The funny songs had a singular kind of eccentrically winsome folk wisdom  (“Spanish Pipedream,” “Fish and Whistle,” “Don’t Bury Me”); the story songs had the depth and nuance of novels (“Donald and Lydia,” “Sam Stone”); and the straightforward observational songs about relationships were heartrending and wise (“You Got Gold,” “Storm Windows” and the monumentally magnificent “All the Best” with its couplet “Then your heart gets bored with your mind and it changes you”).

Prine isn’t maybe as widely heralded in pop culture as an influential elder singer-songwriter on a par with Dylan or Leonard Cohen. But he has a following that reveres him. At Nelsonville, the audience knew and sang along with virtually every song and called out for more. Some of Prine’s tunes people liked because they were witty, others (as in the early composition about elderly loneliness, “Hello in There”) because he saw a sad universal truth way early (and expressed it openly and sweetly).

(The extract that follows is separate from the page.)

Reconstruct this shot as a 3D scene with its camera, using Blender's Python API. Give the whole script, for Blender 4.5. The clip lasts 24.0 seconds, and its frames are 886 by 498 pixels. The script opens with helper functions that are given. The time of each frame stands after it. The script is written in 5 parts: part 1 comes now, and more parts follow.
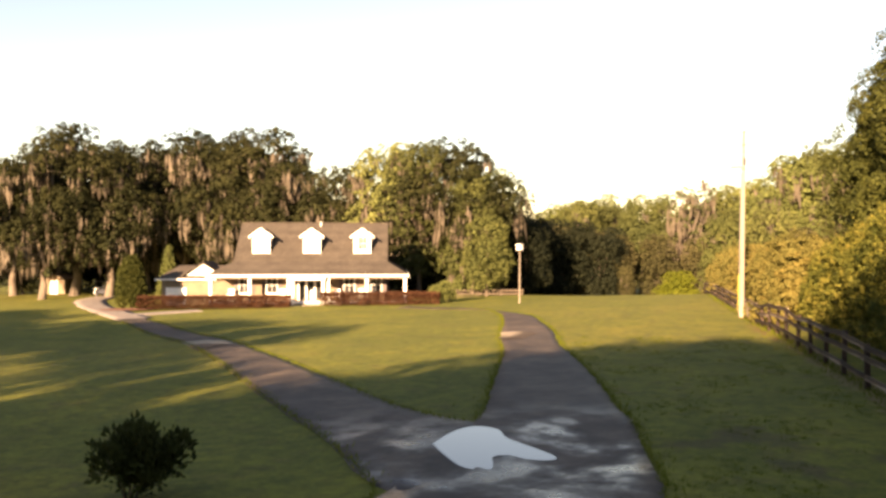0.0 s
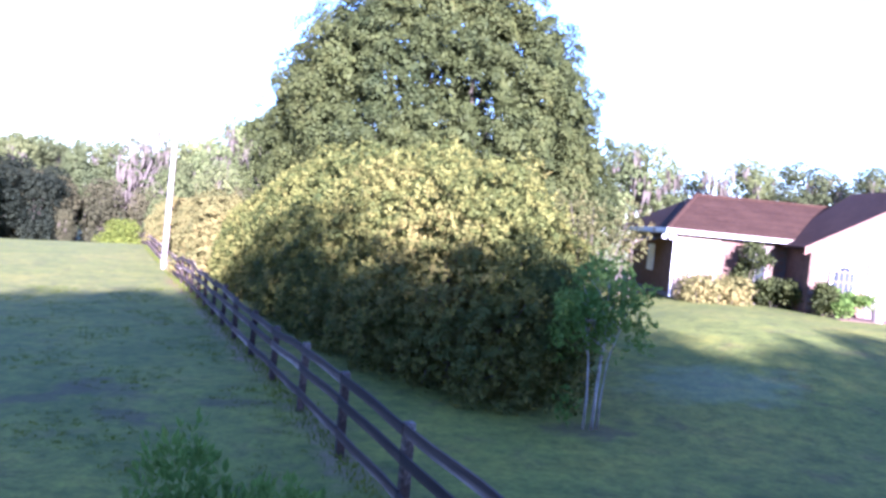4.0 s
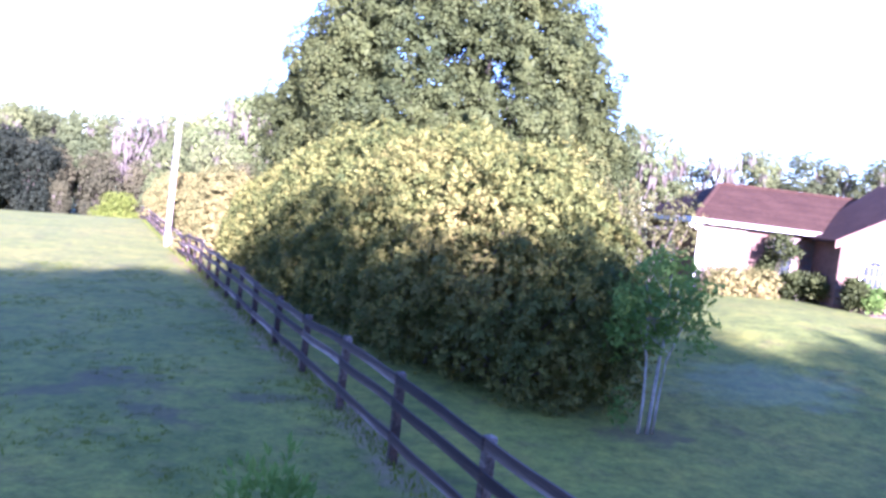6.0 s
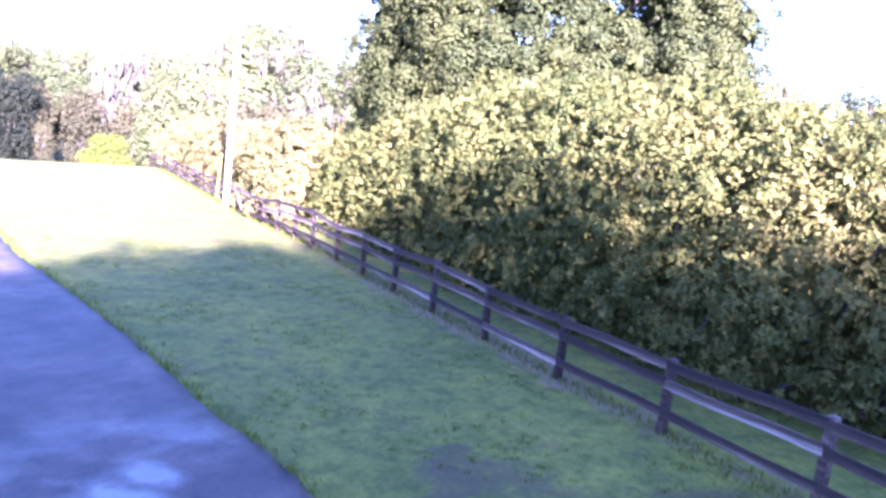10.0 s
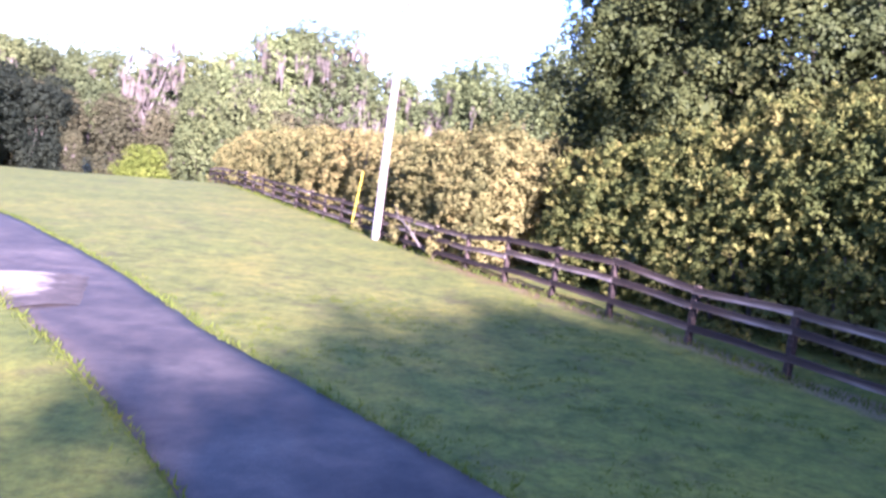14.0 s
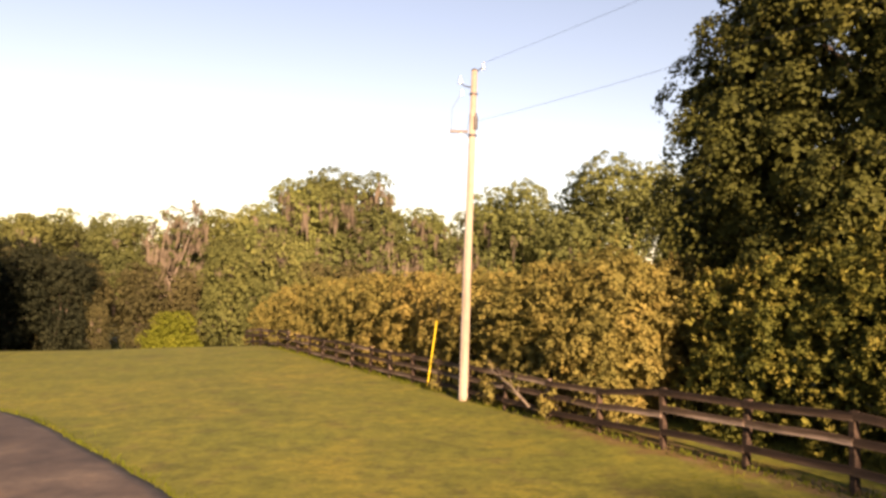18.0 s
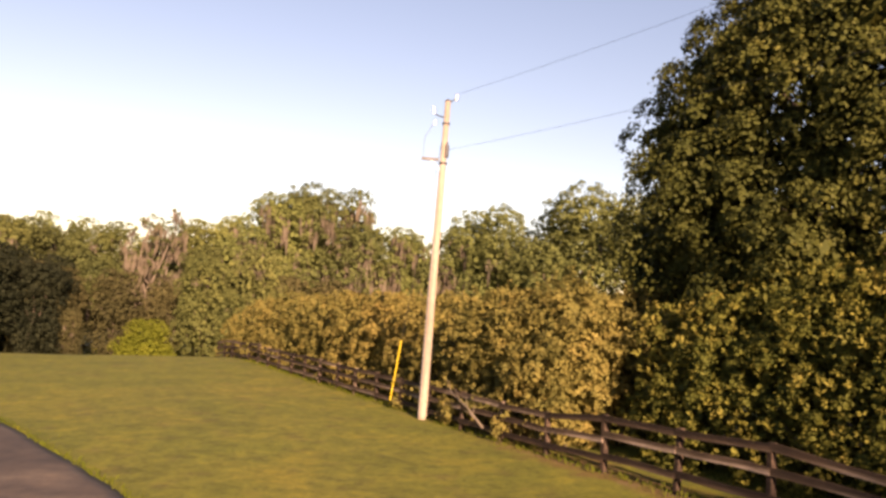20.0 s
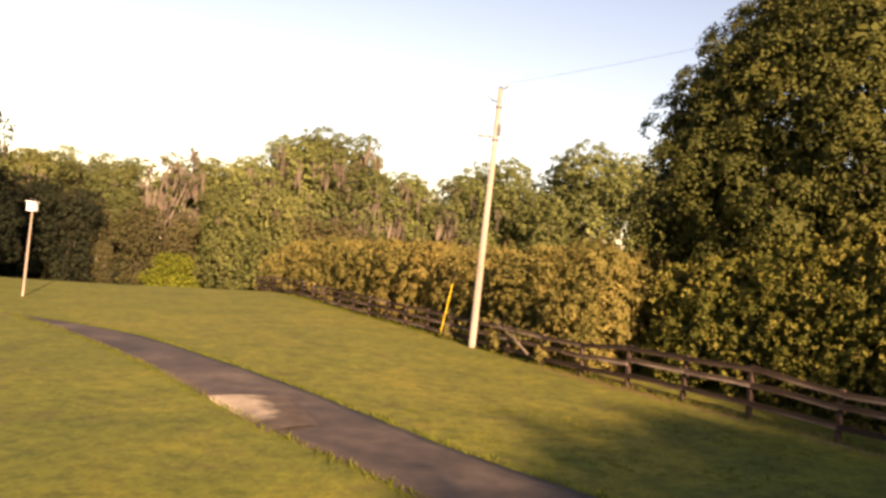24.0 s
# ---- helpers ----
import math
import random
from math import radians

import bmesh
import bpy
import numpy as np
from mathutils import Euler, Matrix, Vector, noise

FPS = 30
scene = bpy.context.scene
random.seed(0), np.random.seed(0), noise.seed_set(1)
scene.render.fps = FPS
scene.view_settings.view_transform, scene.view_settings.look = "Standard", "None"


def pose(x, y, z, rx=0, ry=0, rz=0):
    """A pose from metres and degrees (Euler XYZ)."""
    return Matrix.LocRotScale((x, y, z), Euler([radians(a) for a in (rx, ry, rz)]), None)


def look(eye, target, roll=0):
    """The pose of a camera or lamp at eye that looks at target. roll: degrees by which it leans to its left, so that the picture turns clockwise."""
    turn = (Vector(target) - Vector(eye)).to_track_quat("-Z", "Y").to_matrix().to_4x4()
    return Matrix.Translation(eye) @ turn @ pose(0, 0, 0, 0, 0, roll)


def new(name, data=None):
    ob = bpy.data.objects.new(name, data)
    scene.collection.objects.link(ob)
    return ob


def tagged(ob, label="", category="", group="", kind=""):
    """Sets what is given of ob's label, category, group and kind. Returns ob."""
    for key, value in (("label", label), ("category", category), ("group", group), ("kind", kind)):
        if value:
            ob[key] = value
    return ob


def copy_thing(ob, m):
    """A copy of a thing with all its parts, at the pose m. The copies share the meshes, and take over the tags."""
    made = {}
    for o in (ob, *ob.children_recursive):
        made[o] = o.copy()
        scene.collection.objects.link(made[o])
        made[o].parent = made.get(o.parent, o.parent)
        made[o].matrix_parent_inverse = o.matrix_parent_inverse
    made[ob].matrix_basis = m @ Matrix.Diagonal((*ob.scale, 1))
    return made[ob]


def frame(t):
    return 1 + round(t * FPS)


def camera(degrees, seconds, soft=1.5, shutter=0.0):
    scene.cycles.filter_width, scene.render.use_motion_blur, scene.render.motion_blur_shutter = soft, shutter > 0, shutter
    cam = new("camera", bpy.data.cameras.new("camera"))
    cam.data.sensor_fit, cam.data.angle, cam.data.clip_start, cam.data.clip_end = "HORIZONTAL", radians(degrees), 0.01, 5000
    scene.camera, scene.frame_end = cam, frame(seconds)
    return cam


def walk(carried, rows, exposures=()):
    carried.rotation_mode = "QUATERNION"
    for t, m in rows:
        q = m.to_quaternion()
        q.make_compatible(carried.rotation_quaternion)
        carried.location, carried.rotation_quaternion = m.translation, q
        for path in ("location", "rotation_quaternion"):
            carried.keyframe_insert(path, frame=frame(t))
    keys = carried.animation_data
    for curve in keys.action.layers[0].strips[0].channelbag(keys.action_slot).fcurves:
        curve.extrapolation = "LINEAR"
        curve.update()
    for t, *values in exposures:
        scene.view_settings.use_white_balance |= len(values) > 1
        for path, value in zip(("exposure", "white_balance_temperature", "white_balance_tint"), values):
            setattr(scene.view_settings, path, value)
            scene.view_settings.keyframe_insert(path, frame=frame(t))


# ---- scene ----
import itertools

# ---- the camera and its flight ----
cam = camera(58.0, 24.0, soft=3.0)
ROWS = [
    (0, pose(-4.63, 8.07, 4.33, 89.44, -0.04, 39.01)),
    (0.5, pose(-4.37, 8.06, 4.37, 89.75, -0.37, 30.82)),
    (1, pose(-4.24, 7.99, 4.41, 89.38, -0.62, 23.14)),
    (1.5, pose(-4.04, 7.83, 4.45, 89.26, -0.98, 15.63)),
    (2, pose(-3.73, 7.76, 4.48, 89.35, -0.83, 7.95)),
    (2.5, pose(-3.47, 7.90, 4.47, 88.90, -1.68, 2.17)),
    (4.5, pose(-2.74, 8.75, 4.47, 87.68, -6.88, 2.07)),
    (5, pose(-2.96, 8.81, 4.46, 87.71, -8.60, 1.64)),
    (5.5, pose(-3.26, 9.16, 4.46, 86.93, -9.64, 1.87)),
    (6, pose(-3.90, 9.64, 4.47, 86.45, -6.96, 1.34)),
    (6.5, pose(-4.61, 10.06, 4.48, 85.08, -5.77, 0.96)),
    (7, pose(-5.49, 10.44, 4.50, 84.65, -5.84, 0.12)),
    (7.5, pose(-6.21, 10.96, 4.53, 84.14, -6.57, 0.25)),
    (8, pose(-6.95, 11.49, 4.56, 83.42, -5.06, -0.22)),
    (8.5, pose(-7.78, 12.09, 4.62, 81.65, -4.00, -0.79)),
    (9, pose(-8.76, 12.67, 4.68, 81.15, -5.43, -0.99)),
    (9.5, pose(-9.73, 13.38, 4.73, 81.43, -5.81, -1.28)),
    (10, pose(-10.80, 14.19, 4.74, 81.82, -6.33, -1.63)),
    (10.5, pose(-11.88, 15.19, 4.70, 82.31, -7.77, -2.04)),
    (12.5, pose(-15.95, 20.15, 3.70, 85.15, -11.28, -2.33)),
    (13, pose(-16.93, 21.41, 3.62, 83.45, -9.56, -2.14)),
    (13.5, pose(-17.93, 22.64, 3.53, 83.76, -9.22, -2.28)),
    (14, pose(-18.94, 23.93, 3.46, 83.34, -7.65, -2.02)),
    (14.5, pose(-19.89, 25.16, 3.49, 84.55, -4.09, -2.25)),
    (15, pose(-20.66, 26.25, 3.52, 89.70, -0.33, -2.61)),
    (15.5, pose(-21.13, 27.07, 3.54, 91.77, 0.47, -2.58)),
    (16, pose(-21.40, 27.65, 3.56, 91.94, -0.09, -2.31)),
    (16.5, pose(-21.44, 28.04, 3.55, 91.68, 0.20, -1.46)),
    (17, pose(-21.39, 28.31, 3.53, 90.63, -0.37, -0.81)),
    (17.5, pose(-21.25, 28.48, 3.51, 91.03, -0.68, -0.49)),
    (18, pose(-21.07, 28.58, 3.52, 92.81, -1.65, -0.76)),
    (18.5, pose(-20.91, 28.60, 3.56, 94.62, -1.24, -1.11)),
    (19, pose(-20.72, 28.40, 3.60, 94.21, -1.66, -1.40)),
    (19.5, pose(-20.59, 28.09, 3.62, 94.05, -3.30, -1.89)),
    (21.5, pose(-20.88, 25.66, 3.55, 95.61, -5.21, -2.52)),
    (22, pose(-21.22, 24.77, 3.62, 95.50, -6.93, -2.71)),
    (22.5, pose(-21.57, 23.97, 3.66, 94.64, -9.86, -3.29)),
    (23, pose(-22.09, 23.20, 3.70, 94.59, -11.49, -3.84)),
    (23.5, pose(-22.73, 22.46, 3.73, 94.55, -10.53, -3.87)),
    (24, pose(-23.46, 21.81, 3.79, 90.09, -6.06, -3.36)),
]
# seconds, stops, kelvin, tint: warm and dark, then bright and cool, then warm again
LIGHT = [(0.0, 2.55, 8500, 27), (1.3, 2.6, 8500, 27), (1.7, 2.9, 7000, 29), (2.2, 3.2, 5100, 33),
         (4.5, 3.75, 4330, 46), (7.0, 4.15, 4380, 54), (8.5, 4.45, 4450, 58), (10.5, 4.6, 4450, 60), (13.0, 3.95, 4480, 55),
         (14.5, 3.3, 4620, 49), (15.2, 2.68, 5100, 46), (16.0, 2.38, 8600, 33), (17.5, 2.25, 8400, 33),
         (19.0, 2.0, 8000, 37), (21.5, 2.05, 7900, 36), (22.5, 2.1, 8100, 35), (24.0, 2.2, 8400, 34)]
walk(cam, ROWS, LIGHT)

# ---- sky and sun ----
SUN_WAY = Vector((0.28, -0.96, 0.0)).normalized()
SUN_UP = radians(16)
world = bpy.data.worlds.new("sky")
scene.world = world
world.use_nodes = True
wn = world.node_tree
sky = wn.nodes.new("ShaderNodeTexSky")
sky.sky_type = "NISHITA"
sky.sun_disc = False
sky.sun_elevation = SUN_UP
sky.sun_rotation = math.atan2(SUN_WAY.x, SUN_WAY.y)
sky.air_density, sky.dust_density, sky.ozone_density = 1.1, 0.25, 1.3
wn.links.new(sky.outputs[0], wn.nodes["Background"].inputs[0])
wn.nodes["Background"].inputs[1].default_value = 0.05
sun = new("sun", bpy.data.lights.new("sun", "SUN"))
sun.data.energy, sun.data.angle, sun.data.color = 5.0, radians(0.9), (1.0, 0.80, 0.54)
sun.matrix_world = look(SUN_WAY * 200 * math.cos(SUN_UP) + Vector((0, 0, 200 * math.sin(SUN_UP))), (0, 0, 0))


# ---- small tools ----
def smooth(a, b, x):
    u = min(1.0, max(0.0, (x - a) / (b - a)))
    return u * u * (3 - 2 * u)


LAND_X = (-140, -100, -71, -52, -45, -28, -20, -10, -1, 8, 40)
LAND_Z = (-3.6, -2.8, -1.95, -1.45, -1.2, -0.26, 0.0, 0.57, 0.75, 0.85, 1.0)


def land(x, y):
    """Height of the ground: it rises gently towards the brick house and falls off towards the far woods."""
    z = sum(float(np.interp(x + k, LAND_X, LAND_Z)) for k in (-1.5, 0, 1.5)) / 3
    z += 1.3 * smooth(-3, 7, x) * smooth(22, 36, y)
    z -= 3.0 * smooth(78, 112, y)
    z += 0.04 * math.sin(x * 0.31 + 1.3) * math.sin(y * 0.23)
    dip = 1 - smooth(1.5, 3.4, math.hypot(x + 13.3, y - 20.5))   # level hollow where the rain gathers
    return z + (0.38 - z) * dip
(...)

People seemed not just to like Prine, but to need him as an antidote to whatever malaise, physical or spiritual, ailed them.

And Prine knew he was connecting. He joshed and extended the show – it was an almost 1½-hour set. There were two encores, and everyone left spent.

When Prine departed, he left as a giant. And he left Nelsonville 2013 a memorable triumph.

There were other strong acts I saw that I just can’t describe in depth even for a reasonably long feature like this. So, forgive me Anais Mitchell & Jefferson Hamer, Calexico, Michael Hurley, Cotton Jones, Catherine MacLellan, and He’s My Brother She’s My Sister (with their crowd-pleasing, tap-dancing, fashion-plate drummer Lauren Brown). Your sets all were strong. Come back next year. I will.